On April 7, 2010 Slashdot.com reported on the Google giving the feds access to Gmail:

“Google condemns the Chinese Government for censoring its results, and Australia for planning to do the same. Meanwhile, its lawyers and security experts have told employees to ‘be intentionally vague about whether or not we’ve given access to end-user accounts,’ according to engineer James Tarquin, hinting that Google may be sharing its data with the US government. Perhaps Australia’s most hated communications minister, Steven Conroy, could be right in his criticism of Google’s privacy record after all.

Yesterday wired.com reported the Yahoo battles with the feds over email privacy:

Yahoo and federal prosecutors in Colorado are embroiled in a privacy battle that’s testing whether the Constitution’s warrant requirements apply to Americans’ e-mail.

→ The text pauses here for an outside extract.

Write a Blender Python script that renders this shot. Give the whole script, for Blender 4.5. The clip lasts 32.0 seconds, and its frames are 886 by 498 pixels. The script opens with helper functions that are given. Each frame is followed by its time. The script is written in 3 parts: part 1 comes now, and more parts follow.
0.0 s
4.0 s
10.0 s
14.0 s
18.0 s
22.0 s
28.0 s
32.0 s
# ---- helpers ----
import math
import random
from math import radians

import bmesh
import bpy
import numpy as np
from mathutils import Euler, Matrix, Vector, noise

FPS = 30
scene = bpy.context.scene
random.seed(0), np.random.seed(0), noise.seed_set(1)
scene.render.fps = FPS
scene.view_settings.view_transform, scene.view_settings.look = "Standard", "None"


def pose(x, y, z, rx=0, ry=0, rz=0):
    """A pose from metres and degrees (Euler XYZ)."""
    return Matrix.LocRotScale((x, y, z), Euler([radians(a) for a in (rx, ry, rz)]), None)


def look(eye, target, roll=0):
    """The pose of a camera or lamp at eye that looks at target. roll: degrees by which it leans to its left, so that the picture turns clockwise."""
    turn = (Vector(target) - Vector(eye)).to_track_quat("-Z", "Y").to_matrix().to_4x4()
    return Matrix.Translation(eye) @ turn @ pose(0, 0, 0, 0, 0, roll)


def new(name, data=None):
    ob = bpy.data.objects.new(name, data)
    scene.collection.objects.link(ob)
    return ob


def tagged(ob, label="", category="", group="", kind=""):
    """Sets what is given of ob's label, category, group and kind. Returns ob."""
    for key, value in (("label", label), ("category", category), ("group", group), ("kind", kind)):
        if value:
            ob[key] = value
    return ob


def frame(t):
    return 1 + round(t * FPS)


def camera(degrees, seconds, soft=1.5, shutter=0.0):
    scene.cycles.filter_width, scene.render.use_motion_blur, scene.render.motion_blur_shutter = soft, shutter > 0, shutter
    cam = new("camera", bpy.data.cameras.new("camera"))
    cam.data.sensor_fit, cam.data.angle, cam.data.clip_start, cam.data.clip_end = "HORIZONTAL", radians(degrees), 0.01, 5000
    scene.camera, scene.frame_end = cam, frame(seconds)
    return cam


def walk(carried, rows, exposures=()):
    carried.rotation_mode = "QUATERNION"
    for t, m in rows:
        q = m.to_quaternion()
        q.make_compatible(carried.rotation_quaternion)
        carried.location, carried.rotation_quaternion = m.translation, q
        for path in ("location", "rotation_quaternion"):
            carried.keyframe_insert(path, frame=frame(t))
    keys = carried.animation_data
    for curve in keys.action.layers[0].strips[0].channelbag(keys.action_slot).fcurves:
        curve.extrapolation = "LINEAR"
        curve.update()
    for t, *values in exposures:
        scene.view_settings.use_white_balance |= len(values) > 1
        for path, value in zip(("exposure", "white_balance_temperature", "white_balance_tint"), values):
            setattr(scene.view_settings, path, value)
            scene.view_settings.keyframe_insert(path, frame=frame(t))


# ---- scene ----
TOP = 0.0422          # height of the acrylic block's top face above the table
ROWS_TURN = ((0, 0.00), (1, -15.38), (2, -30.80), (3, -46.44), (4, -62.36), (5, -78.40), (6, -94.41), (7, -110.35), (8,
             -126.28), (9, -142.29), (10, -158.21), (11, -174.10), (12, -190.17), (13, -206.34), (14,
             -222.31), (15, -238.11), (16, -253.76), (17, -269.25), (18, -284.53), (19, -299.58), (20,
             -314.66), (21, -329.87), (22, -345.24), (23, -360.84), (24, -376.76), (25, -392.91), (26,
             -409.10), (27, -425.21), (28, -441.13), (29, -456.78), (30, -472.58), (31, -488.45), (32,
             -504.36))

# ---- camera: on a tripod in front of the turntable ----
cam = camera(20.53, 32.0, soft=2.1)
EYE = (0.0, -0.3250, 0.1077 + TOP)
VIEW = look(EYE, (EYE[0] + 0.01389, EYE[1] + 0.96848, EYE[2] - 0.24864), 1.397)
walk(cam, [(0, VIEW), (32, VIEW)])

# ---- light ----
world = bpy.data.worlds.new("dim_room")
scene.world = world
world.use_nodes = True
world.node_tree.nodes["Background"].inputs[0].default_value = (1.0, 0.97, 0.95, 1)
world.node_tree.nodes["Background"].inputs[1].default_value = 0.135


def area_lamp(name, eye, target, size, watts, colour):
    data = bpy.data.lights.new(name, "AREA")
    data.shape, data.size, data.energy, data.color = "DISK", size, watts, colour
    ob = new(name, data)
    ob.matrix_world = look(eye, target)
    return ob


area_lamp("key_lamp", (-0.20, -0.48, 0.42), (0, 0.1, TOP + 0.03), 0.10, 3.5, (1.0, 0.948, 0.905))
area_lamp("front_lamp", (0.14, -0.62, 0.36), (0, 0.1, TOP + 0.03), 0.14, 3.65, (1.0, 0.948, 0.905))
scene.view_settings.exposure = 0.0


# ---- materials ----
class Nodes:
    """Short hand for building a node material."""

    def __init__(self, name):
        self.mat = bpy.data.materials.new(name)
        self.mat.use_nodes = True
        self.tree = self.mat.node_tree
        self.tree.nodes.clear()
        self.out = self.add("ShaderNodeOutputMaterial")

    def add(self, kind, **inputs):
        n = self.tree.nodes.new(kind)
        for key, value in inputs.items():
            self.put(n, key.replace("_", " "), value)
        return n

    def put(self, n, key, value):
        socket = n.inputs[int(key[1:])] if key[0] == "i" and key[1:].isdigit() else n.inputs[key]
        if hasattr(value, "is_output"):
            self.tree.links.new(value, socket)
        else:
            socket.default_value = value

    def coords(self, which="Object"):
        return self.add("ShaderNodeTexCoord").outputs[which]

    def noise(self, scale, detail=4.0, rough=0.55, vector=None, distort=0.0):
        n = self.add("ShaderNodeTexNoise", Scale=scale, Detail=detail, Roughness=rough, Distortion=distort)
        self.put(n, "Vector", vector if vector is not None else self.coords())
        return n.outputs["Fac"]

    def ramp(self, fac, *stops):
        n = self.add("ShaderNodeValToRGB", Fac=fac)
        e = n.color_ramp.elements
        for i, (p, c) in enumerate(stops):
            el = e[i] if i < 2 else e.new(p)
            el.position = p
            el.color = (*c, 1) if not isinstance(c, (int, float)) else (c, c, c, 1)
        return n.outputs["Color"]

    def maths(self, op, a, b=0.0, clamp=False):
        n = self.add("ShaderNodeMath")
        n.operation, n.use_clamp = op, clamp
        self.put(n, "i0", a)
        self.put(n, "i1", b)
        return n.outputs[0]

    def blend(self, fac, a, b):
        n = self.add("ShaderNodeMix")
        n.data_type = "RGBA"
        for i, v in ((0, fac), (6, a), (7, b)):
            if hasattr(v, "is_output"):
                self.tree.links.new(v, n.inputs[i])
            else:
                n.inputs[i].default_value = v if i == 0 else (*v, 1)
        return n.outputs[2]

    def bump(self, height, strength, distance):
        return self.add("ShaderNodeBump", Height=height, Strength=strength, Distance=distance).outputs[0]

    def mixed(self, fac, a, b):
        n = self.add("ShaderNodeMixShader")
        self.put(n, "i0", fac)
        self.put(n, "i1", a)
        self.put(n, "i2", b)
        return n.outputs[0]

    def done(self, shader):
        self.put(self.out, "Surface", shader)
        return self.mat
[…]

The  legal dust-up, unsealed late Tuesday, concerns a 1986 law that already allows the government to obtain a suspect’s e-mail from an ISP or webmail provider without a probable-cause warrant, once it’s been stored for 180 days or more. The government now contends it can get e-mail under 180-days old if that e-mail has been read by the owner, and the Constitution’s Fourth Amendment protections don’t apply.

Yahoo is challenging the government’s position and defying a court order to turn over some customer e-mail to the feds. Google, the Electronic Frontier Foundation, the Center for Democracy & Technology and other groups late Tuesday told the federal judge presiding over the case that accessing e-mail under 180 days old requires a valid warrant under the Fourth Amendment, regardless of whether it has been read.

So the question has to be asked, what’s got the so government interested in your email?